1st National Bank St. Lucia Limited
- Formerly: St. Lucia Co-operative Bank
- Type: Public
- Traded as: ECSE
- Industry: Financial services
- Founded: January 1938; 88 years ago (as the St. Lucia Co-operative Bank)
- Founders: Allen Lewis, John Pilgrim, J. B. D. Osborne, Joseph Deveaux, Clive Beaubrun, J. Q. Charles, George Palmer
- Headquarters: 21 Bridge Street, Castries, Saint Lucia
- Area served: Saint Lucia Saint Vincent and the Grenadines
- Key people: Nigel Fulgence (Chairman)
- Products: Retail and commercial banking
- Website: 1stnationalbankonline.com

= 1st National Bank of St Lucia =

Bank in Saint Lucia

1st National Bank St. Lucia Limited is a commercial bank in Saint Lucia, with its head office at 21 Bridge Street, Castries. It is the oldest indigenous bank in the country, having been founded in 1938 as the St. Lucia Co-operative Bank, and is popularly known as the "Penny Bank". Its shares are publicly traded on the Eastern Caribbean Securities Exchange (ECSE).

== History ==
The bank was incorporated in 1937 and opened for business in January 1938 from a back store on Mongiraud Street, Castries. It was established by seven Saint Lucian founders, Allen Lewis, John Pilgrim, J. B. D. Osborne, Joseph Deveaux, Clive Beaubrun, J. Q. Charles and George Palmer, with a share capital of EC$50,000 divided into one-dollar shares that were made available to ordinary Saint Lucians, a feature that gave rise to its nickname, the "Penny Bank". After a major fire destroyed much of Castries in 1948, the bank provided mortgage finance to help fund the town's rebuilding.

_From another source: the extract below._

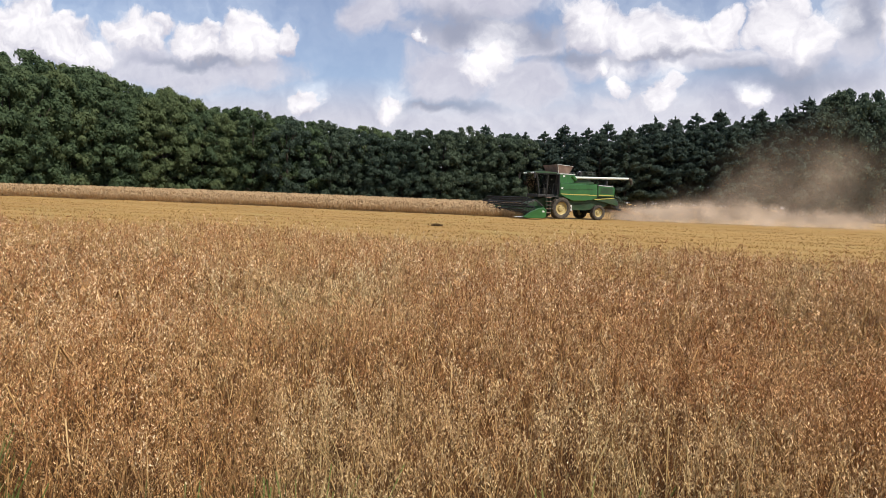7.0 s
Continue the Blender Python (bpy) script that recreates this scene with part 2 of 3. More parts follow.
LAMP = surface("lamp glass", [(.75, .75, .72), (.85, .85, .82)], 8.0, 0.2)
RED = surface("red reflector", [(.45, .02, .015), (.55, .03, .02)], 8.0, 0.3)
AMBER = surface("amber beacon", [(.75, .28, .02), (.85, .34, .03)], 8.0, 0.3)


def tinted_glass():
    m, n = material("tinted cab glass")
    n.add("ShaderNodeOutputMaterial", [n.add("ShaderNodeBsdfPrincipled", {"Base Color": (.55, .58, .56, 1), "Roughness": 0.03, "Transmission Weight": 1.0, "IOR": 1.12}).outputs[0]])
    return m


GLASS = tinted_glass()


def dust_material():
    """A thin veil: each small sheet fades to nothing at its rim, and eddies thin it further."""
    m, n = material("airborne dust")
    at = n.add("ShaderNodeNewGeometry").outputs["Position"]
    rim = n.attribute("thick")
    eddy = n.smooth(n.math("ADD", n.math("MULTIPLY", n.noise(at, 0.45, 3.0, 0.5, 0.8), 0.6), n.math("MULTIPLY", n.noise(at, 1.6, 4.0, 0.6), 0.4)), 0.32, 0.66, 0.35, 1.0)
    col = n.mix(n.noise(at, 0.4, 3.0), (.57, .42, .30), (.71, .555, .415))
    # grains scatter to every side: light the veil as if it faced the open sky
    up = n.add("ShaderNodeCombineXYZ", [0.25, -0.45, 0.85]).outputs[0]
    body = n.add("ShaderNodeBsdfDiffuse", {"Color": col, "Normal": up}).outputs[0]
    back = n.add("ShaderNodeBsdfDiffuse", {"Color": col, "Normal": n.vec("MULTIPLY", up, (1.0, 1.0, 0.4))}).outputs[0]
    veil = n.add("ShaderNodeMixShader", [0.5, body, back]).outputs[0]
    clear = n.add("ShaderNodeBsdfTransparent").outputs[0]
    fac = n.math("MULTIPLY", n.math("MULTIPLY", rim, eddy), 0.11, clamp=True)
    n.add("ShaderNodeOutputMaterial", [n.add("ShaderNodeMixShader", [fac, clear, veil]).outputs[0]])
    return m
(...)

The St. Lucia Co-operative Bank received formal certification of a change of name on 22 June 2004, after which it traded as 1st National Bank St. Lucia Limited.

In December 2019, a consortium of five Eastern Caribbean indigenous banks, 1st National Bank St. Lucia, Antigua Commercial Bank, the National Bank of Dominica, the Bank of Montserrat and the Bank of Nevis, agreed to purchase the Eastern Caribbean banking operations of the Royal Bank of Canada (RBC). On 1 April 2021, the RBC Royal Bank operations in Saint Lucia and Saint Vincent and the Grenadines were absorbed into 1st National Bank St. Lucia Limited, extending the bank's presence into Saint Vincent and the Grenadines.

== Operations ==
Before the RBC acquisition, the bank served customers from six branches and a bureau de change, all located in Saint Lucia. Following the 2021 acquisition it also operates in Saint Vincent and the Grenadines. The bank has 7,000,000 issued ordinary shares; its substantial shareholders include Donald Monplaisir Holdings (14.41%) and the National Development Corporation (5.29%). It employs more than 100 staff.

== Community involvement ==
In June 2017, the bank launched a project to support small and medium-sized businesses and the unemployed. The following month it introduced two scholarship programmes, the Ferrel Victor Charles Secondary School Scholarship and the Francis J. Carasco Scholarship.